STATED PROBLEM: Print word for word the first line of the listing below and every line after it, through the line with "import numpy as np". Leave out the pictures and the rest.

(Source data)
------------------------------------------------------------

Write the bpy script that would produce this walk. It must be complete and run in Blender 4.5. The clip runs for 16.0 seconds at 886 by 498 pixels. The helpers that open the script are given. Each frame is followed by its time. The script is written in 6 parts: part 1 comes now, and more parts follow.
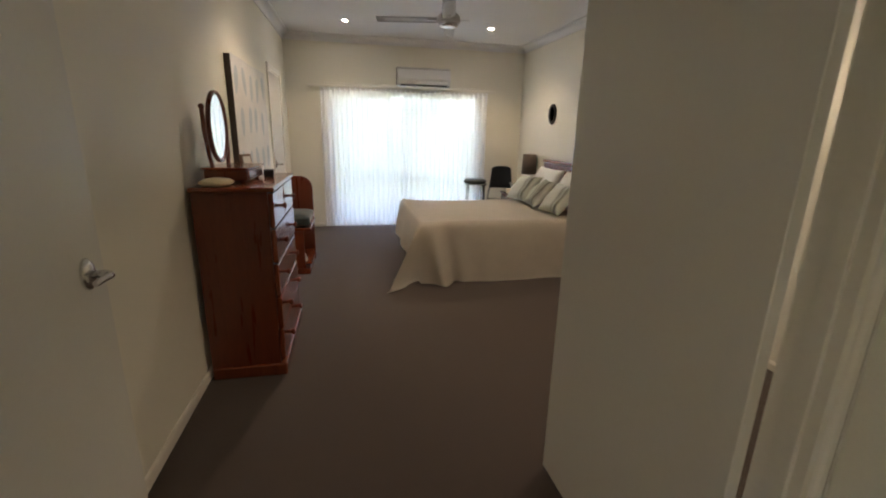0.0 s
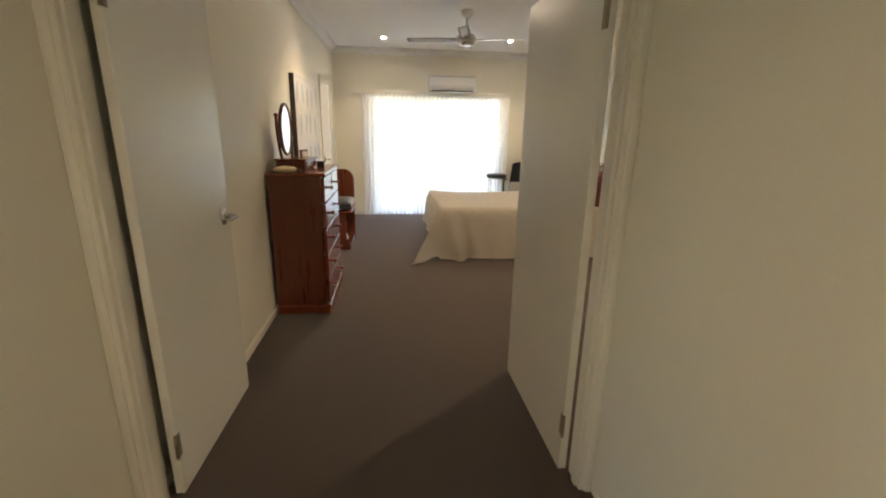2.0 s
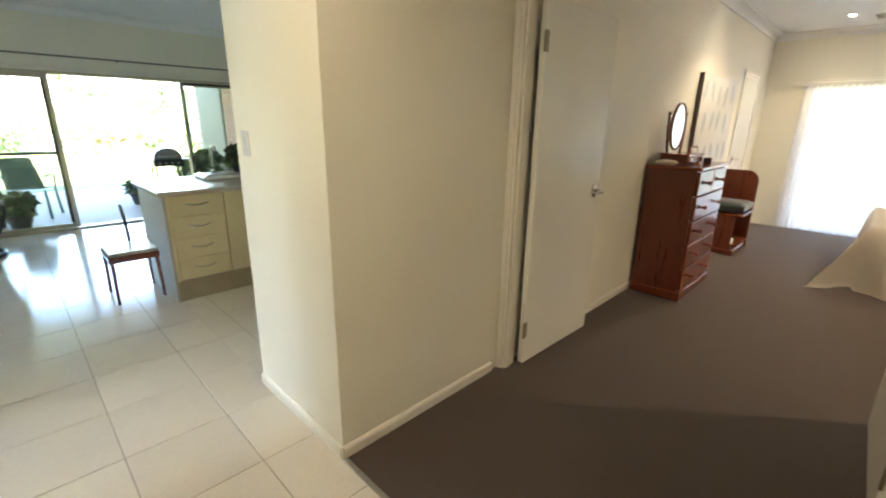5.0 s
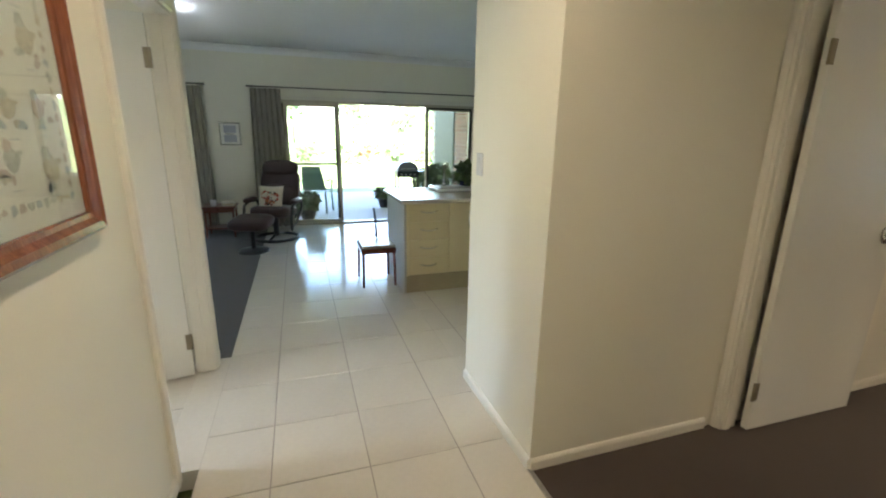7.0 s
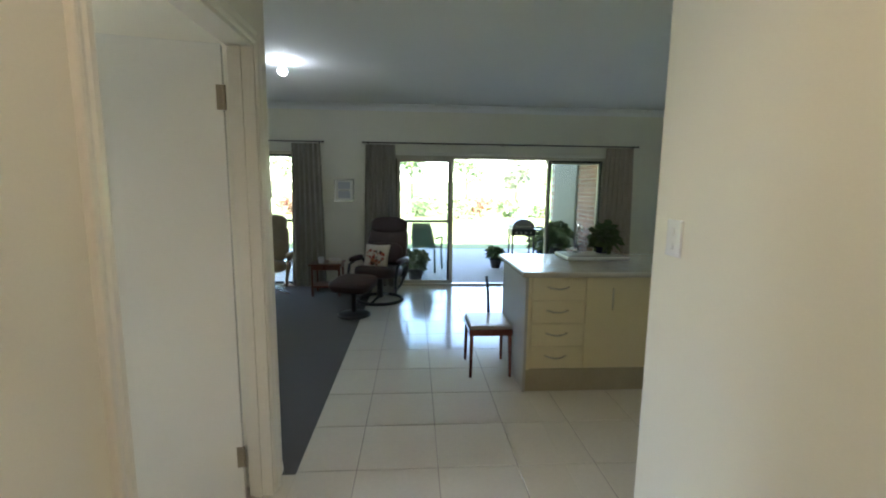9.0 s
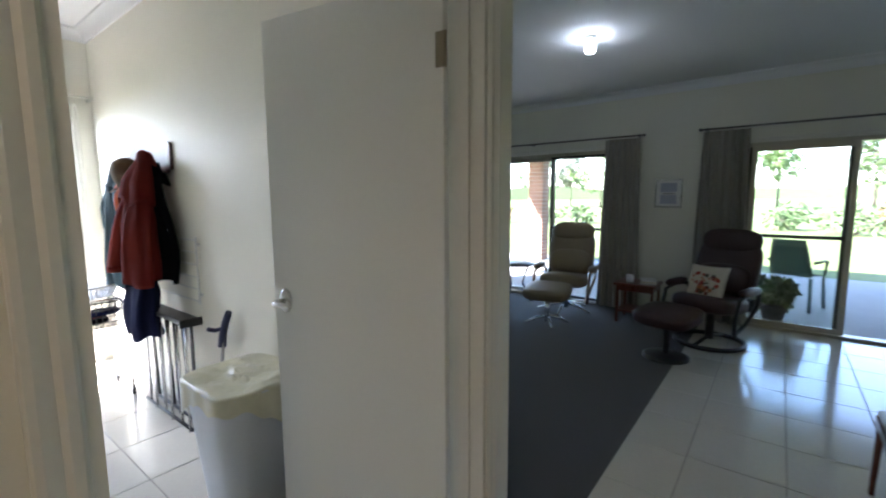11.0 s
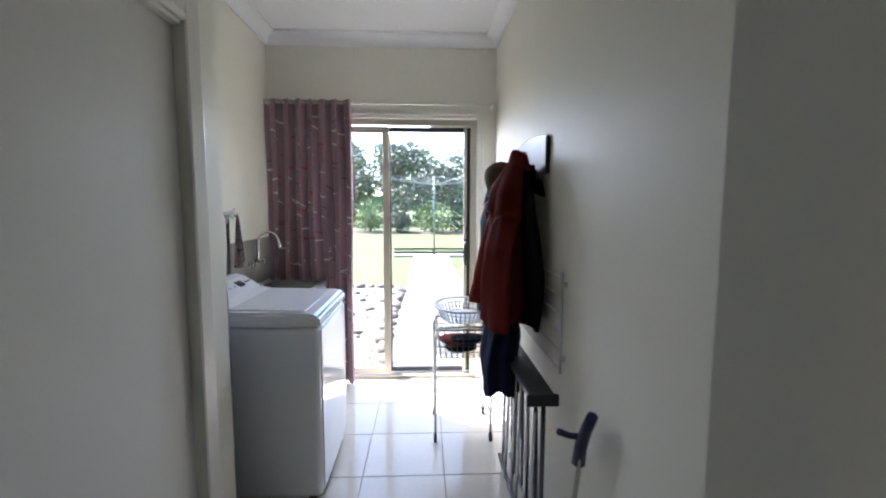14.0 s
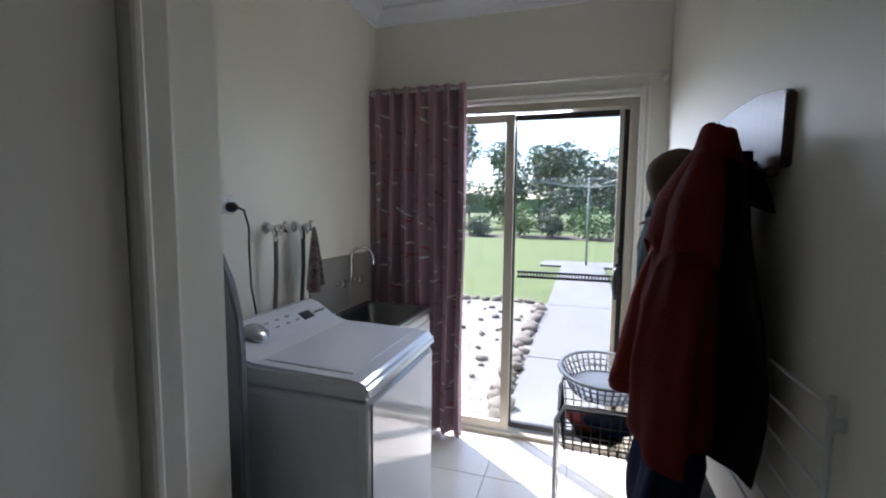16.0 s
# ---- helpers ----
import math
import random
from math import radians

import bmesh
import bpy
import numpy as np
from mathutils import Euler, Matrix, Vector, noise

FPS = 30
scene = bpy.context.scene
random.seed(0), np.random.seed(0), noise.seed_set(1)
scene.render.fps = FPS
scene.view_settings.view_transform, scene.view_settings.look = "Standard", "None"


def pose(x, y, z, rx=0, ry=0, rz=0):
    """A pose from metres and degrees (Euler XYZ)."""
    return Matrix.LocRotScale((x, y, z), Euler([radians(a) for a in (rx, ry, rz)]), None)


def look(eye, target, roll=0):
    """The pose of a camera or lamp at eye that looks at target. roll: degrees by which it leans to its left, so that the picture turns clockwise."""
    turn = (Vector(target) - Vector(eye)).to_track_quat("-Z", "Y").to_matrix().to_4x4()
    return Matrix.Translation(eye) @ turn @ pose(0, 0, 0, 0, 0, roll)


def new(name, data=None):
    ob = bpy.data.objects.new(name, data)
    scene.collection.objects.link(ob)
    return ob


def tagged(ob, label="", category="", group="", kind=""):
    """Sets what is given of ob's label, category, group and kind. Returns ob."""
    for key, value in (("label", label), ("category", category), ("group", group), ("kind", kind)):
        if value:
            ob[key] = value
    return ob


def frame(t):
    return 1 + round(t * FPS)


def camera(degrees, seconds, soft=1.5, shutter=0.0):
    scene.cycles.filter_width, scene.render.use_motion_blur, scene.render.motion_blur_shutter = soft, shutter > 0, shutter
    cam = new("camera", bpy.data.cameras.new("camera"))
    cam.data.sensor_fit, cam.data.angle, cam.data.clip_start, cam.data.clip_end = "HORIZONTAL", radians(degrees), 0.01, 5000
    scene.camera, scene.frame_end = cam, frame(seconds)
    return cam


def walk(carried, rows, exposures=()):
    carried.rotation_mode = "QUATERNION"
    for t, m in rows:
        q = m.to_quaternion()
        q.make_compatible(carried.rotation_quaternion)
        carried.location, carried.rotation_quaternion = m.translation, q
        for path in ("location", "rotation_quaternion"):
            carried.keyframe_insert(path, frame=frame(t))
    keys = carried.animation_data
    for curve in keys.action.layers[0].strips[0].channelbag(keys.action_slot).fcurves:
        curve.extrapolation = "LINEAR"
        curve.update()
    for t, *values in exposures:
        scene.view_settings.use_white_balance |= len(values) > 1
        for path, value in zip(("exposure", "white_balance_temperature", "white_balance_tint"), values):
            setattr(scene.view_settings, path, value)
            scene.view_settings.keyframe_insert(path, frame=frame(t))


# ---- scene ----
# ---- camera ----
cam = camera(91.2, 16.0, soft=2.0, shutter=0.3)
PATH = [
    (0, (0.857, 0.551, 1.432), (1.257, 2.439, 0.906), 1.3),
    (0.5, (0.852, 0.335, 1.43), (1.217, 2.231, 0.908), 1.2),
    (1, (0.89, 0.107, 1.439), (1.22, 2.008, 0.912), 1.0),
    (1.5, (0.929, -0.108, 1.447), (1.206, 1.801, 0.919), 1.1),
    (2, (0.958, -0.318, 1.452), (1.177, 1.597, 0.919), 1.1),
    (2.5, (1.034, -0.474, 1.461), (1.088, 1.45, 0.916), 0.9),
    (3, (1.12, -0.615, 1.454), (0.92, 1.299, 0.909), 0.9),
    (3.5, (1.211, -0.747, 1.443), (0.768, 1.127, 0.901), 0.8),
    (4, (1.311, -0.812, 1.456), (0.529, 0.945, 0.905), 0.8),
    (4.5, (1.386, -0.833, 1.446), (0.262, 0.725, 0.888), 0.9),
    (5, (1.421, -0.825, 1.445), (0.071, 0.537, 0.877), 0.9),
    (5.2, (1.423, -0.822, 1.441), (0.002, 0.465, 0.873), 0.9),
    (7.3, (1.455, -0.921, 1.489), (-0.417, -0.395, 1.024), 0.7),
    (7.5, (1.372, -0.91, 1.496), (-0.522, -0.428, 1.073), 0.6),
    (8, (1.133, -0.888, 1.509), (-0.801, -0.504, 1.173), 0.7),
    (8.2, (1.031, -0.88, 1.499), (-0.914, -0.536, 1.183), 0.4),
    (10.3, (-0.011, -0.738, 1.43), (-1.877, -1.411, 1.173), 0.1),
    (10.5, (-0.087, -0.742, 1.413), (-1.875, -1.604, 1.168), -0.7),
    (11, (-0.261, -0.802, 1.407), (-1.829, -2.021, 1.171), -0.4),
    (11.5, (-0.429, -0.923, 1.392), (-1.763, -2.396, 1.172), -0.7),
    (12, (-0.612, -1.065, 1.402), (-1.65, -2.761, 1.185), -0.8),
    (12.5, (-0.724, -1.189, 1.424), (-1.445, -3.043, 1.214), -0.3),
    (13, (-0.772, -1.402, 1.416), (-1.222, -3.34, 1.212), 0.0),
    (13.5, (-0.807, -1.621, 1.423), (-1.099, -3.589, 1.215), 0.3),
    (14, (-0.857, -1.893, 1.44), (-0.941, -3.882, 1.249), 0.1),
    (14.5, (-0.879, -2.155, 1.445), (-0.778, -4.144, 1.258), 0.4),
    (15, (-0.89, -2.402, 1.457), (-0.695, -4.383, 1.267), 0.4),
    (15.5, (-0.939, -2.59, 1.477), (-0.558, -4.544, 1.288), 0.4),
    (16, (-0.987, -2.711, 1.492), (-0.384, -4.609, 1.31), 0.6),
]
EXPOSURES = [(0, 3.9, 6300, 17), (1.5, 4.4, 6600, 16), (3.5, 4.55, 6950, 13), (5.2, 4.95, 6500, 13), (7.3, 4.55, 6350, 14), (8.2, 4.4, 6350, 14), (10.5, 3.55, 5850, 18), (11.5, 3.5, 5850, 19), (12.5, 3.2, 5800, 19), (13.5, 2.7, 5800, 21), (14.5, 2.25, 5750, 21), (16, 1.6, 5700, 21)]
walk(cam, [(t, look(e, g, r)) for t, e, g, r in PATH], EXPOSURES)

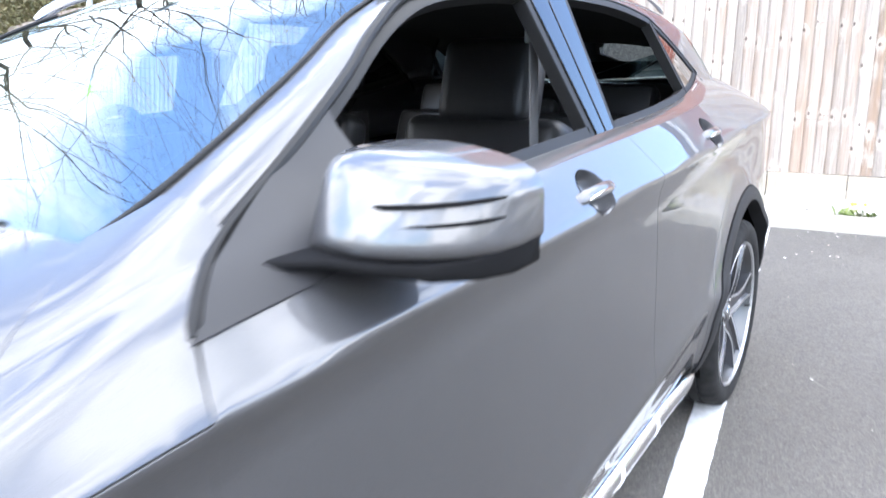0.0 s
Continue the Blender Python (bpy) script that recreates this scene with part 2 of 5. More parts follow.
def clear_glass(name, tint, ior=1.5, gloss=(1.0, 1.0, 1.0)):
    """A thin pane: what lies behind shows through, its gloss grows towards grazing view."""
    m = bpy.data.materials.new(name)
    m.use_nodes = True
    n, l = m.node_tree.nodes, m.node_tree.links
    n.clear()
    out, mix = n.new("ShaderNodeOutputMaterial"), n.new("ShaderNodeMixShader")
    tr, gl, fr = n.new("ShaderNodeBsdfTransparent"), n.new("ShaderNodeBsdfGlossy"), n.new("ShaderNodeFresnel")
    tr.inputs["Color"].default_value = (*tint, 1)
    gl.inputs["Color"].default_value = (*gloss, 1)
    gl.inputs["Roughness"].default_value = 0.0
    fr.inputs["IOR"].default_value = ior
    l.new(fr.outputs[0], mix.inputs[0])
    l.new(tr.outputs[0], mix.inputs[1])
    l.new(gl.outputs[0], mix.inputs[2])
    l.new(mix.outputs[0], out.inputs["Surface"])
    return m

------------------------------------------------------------

FULL OUTPUT:
Write the bpy script that would produce this walk. It must be complete and run in Blender 4.5. The clip runs for 16.0 seconds at 886 by 498 pixels. The helpers that open the script are given. Each frame is followed by its time. The script is written in 6 parts: part 1 comes now, and more parts follow.
0.0 s
2.0 s
5.0 s
7.0 s
9.0 s
11.0 s
14.0 s
16.0 s
# ---- helpers ----
import math
import random
from math import radians

import bmesh
import bpy
import numpy as np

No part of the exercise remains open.